TO DO:
Repeat, exactly and only, the lines from the beginning of the data through the line with "pose from metres". Pictures are left out.

[begin DATA SHOWN]

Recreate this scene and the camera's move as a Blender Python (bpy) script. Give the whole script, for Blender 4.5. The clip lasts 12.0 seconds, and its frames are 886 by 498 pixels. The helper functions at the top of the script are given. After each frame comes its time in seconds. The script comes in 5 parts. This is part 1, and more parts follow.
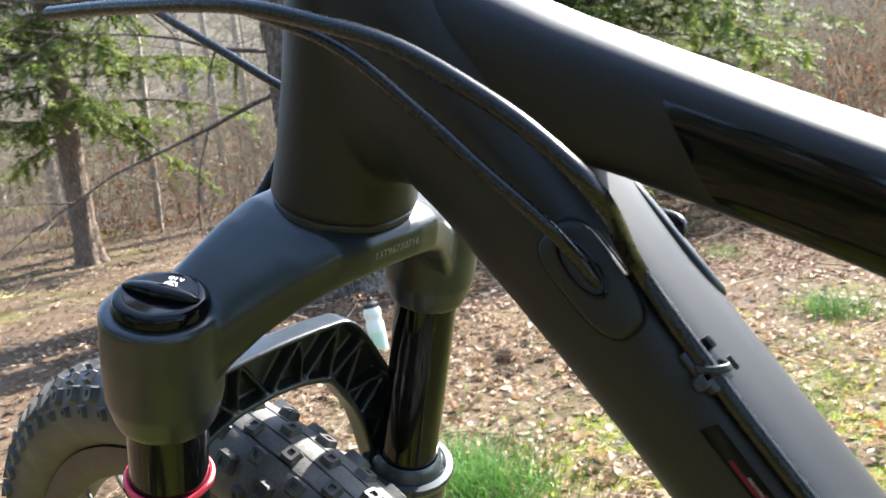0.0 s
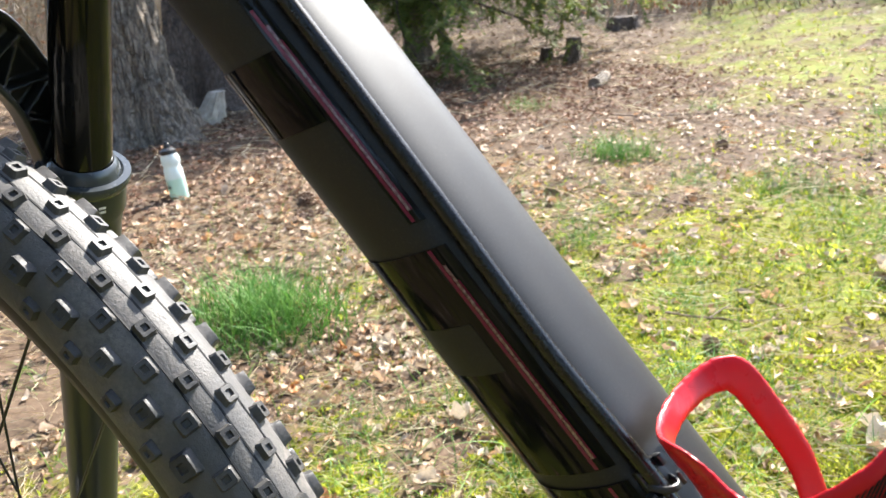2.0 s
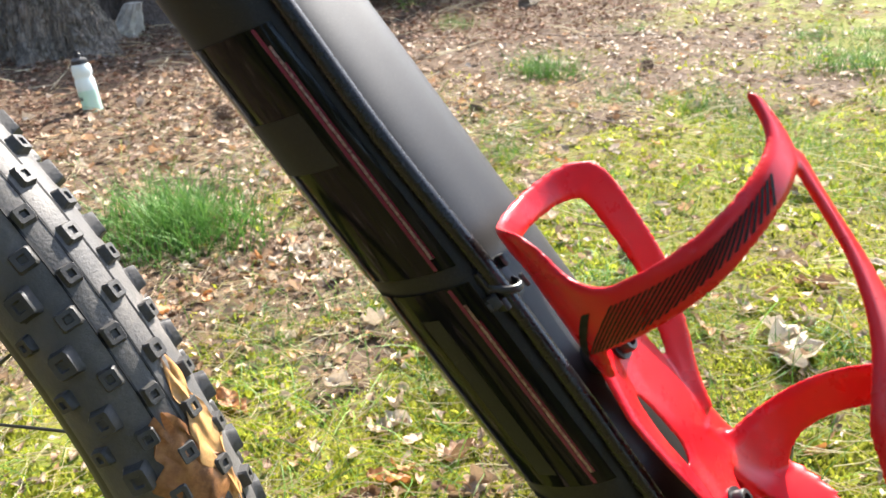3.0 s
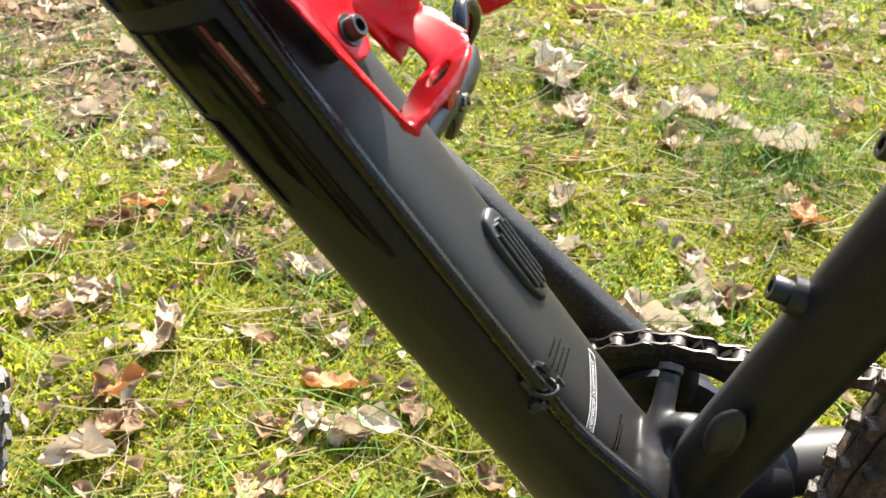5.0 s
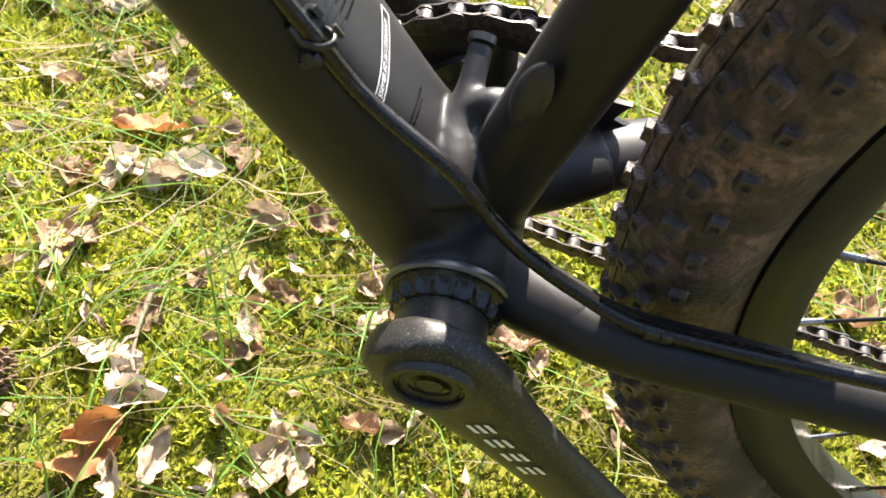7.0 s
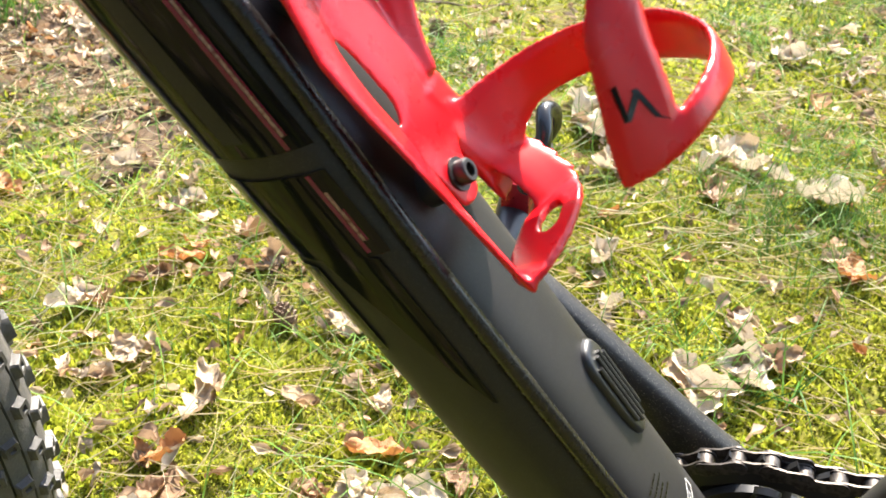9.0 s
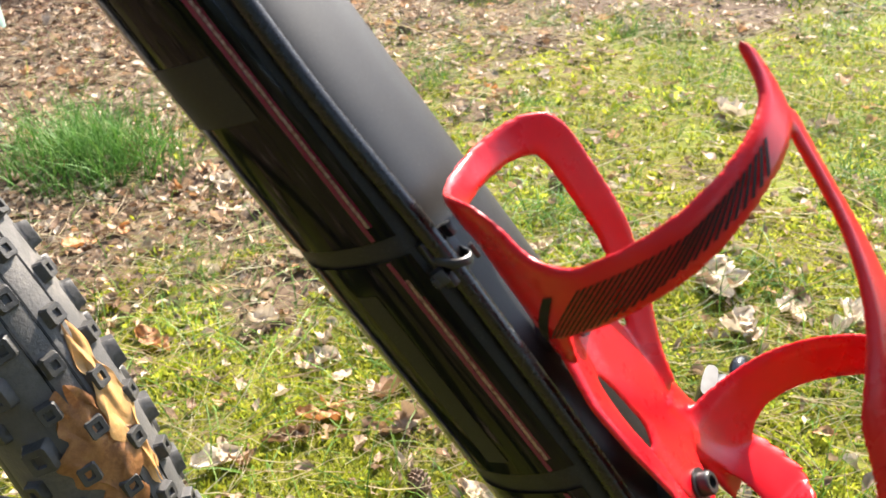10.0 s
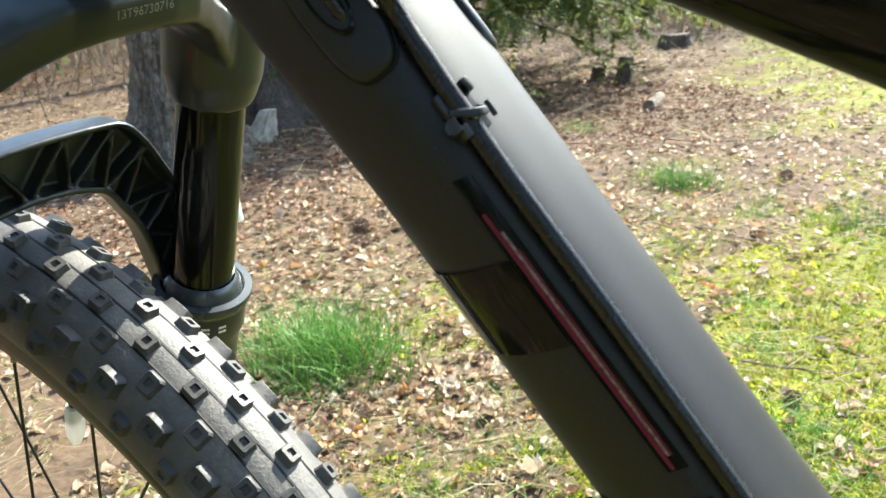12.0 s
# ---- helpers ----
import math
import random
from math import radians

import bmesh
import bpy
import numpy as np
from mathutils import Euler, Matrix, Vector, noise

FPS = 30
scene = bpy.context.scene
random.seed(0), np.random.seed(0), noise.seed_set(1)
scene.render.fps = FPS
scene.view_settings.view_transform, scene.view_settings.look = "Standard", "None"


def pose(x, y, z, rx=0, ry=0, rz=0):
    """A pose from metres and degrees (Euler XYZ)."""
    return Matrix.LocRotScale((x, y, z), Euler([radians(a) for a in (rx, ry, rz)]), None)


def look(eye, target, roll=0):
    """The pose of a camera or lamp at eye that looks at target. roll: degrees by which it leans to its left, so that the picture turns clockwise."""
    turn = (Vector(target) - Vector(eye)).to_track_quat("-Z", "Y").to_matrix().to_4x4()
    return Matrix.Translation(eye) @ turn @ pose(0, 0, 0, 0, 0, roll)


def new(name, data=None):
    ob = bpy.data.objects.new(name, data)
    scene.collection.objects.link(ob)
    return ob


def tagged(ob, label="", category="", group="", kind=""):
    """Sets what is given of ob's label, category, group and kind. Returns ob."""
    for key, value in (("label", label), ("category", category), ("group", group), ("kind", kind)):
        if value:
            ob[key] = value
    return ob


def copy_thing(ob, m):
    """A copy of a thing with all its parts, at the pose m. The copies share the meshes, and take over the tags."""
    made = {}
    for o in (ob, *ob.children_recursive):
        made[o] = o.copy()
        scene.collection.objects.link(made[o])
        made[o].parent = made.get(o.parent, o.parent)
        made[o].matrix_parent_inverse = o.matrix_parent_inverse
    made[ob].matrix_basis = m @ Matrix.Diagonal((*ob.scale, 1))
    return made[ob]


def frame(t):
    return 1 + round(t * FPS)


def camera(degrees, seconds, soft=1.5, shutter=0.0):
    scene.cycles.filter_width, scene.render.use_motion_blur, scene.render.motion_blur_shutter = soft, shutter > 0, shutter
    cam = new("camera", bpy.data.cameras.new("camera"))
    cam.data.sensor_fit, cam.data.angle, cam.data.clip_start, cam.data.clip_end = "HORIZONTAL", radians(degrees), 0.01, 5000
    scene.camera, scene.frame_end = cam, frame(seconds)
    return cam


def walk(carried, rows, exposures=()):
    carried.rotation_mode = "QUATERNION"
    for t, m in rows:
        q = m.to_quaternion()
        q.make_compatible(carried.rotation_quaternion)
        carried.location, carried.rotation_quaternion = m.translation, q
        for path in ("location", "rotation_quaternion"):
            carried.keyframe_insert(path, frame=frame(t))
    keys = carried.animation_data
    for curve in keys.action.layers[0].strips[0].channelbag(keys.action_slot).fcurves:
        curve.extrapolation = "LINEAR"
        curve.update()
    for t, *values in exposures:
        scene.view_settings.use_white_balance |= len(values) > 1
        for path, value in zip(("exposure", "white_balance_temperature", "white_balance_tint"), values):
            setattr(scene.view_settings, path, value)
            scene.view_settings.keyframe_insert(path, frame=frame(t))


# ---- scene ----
# ---- camera and walk ----
cam = camera(52.14, 12.0)
ROWS = [
    (0, -0.1831, -0.3304, 0.8500, 80.77, 6.88, 41.10),
    (0.5, -0.1663, -0.3279, 0.8292, 77.92, 5.73, 37.48),
    (1, -0.1496, -0.3270, 0.8120, 75.94, 4.80, 34.69),
    (1.5, -0.1264, -0.3219, 0.7927, 74.23, 4.12, 32.55),
    (2, -0.0947, -0.3195, 0.7552, 71.60, 4.78, 30.42),
    (2.5, -0.0853, -0.3135, 0.7341, 69.51, 4.38, 28.93),
    (3, -0.0743, -0.3023, 0.7074, 66.92, 2.94, 26.58),
    (3.2, -0.0639, -0.3011, 0.7009, 65.81, 3.07, 25.56),
    (4.8, -0.0190, -0.2884, 0.6328, 54.80, -1.13, 16.68),
    (5, -0.0151, -0.2886, 0.6272, 52.66, -1.86, 15.71),
    (5.5, -0.0054, -0.2839, 0.6075, 47.12, -3.53, 13.18),
    (6, 0.0040, -0.2776, 0.5862, 44.02, -5.33, 10.94),
    (6.5, 0.0114, -0.2736, 0.5729, 40.85, -6.82, 9.65),
    (6.7, 0.0145, -0.2713, 0.5632, 39.52, -7.42, 9.16),
    (8.3, -0.0067, -0.2673, 0.5947, 45.45, -4.00, 12.73),
    (8.5, -0.0200, -0.2646, 0.6105, 48.32, -3.66, 14.27),
    (9, -0.0492, -0.2650, 0.6461, 54.27, -1.41, 16.81),
    (9.5, -0.0722, -0.2684, 0.6757, 58.10, 0.15, 19.94),
    (10, -0.0932, -0.2713, 0.7042, 61.92, 1.17, 22.30),
    (10.5, -0.1029, -0.2779, 0.7336, 65.66, 2.25, 23.81),
    (11, -0.1268, -0.2836, 0.7591, 68.80, 2.92, 26.30),
    (11.5, -0.1598, -0.2762, 0.7806, 71.37, 3.64, 29.28),
    (12, -0.1731, -0.2944, 0.8039, 72.43, 4.62, 33.01),
]
EXPOSURES = [(0.0, 2.42, 6250, 8), (1.5, 2.28, 6350, 9), (3.0, 2.16, 6550, 11), (5.0, 2.17, 6850, 9), (6.5, 2.36, 6900, 12), (8.5, 2.38, 6900, 8), (9.5, 2.22, 6950, 12),
             (10.5, 2.04, 6750, 10), (11.5, 2.21, 6550, 5), (12.0, 2.34, 6450, 2)]
cam.data.dof.use_dof, cam.data.dof.focus_distance, cam.data.dof.aperture_fstop = True, 0.46, 32.0
walk(cam, [(t, pose(x, y, z, rx, ry, rz)) for t, x, y, z, rx, ry, rz in ROWS], EXPOSURES)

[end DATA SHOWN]

COMPLETE RESPONSE:
Recreate this scene and the camera's move as a Blender Python (bpy) script. Give the whole script, for Blender 4.5. The clip lasts 12.0 seconds, and its frames are 886 by 498 pixels. The helper functions at the top of the script are given. After each frame comes its time in seconds. The script comes in 5 parts. This is part 1, and more parts follow.
0.0 s
2.0 s
3.0 s
5.0 s
7.0 s
9.0 s
10.0 s
12.0 s
# ---- helpers ----
import math
import random
from math import radians

import bmesh
import bpy
import numpy as np
from mathutils import Euler, Matrix, Vector, noise

FPS = 30
scene = bpy.context.scene
random.seed(0), np.random.seed(0), noise.seed_set(1)
scene.render.fps = FPS
scene.view_settings.view_transform, scene.view_settings.look = "Standard", "None"


def pose(x, y, z, rx=0, ry=0, rz=0):
    """A pose from metres and degrees (Euler XYZ)."""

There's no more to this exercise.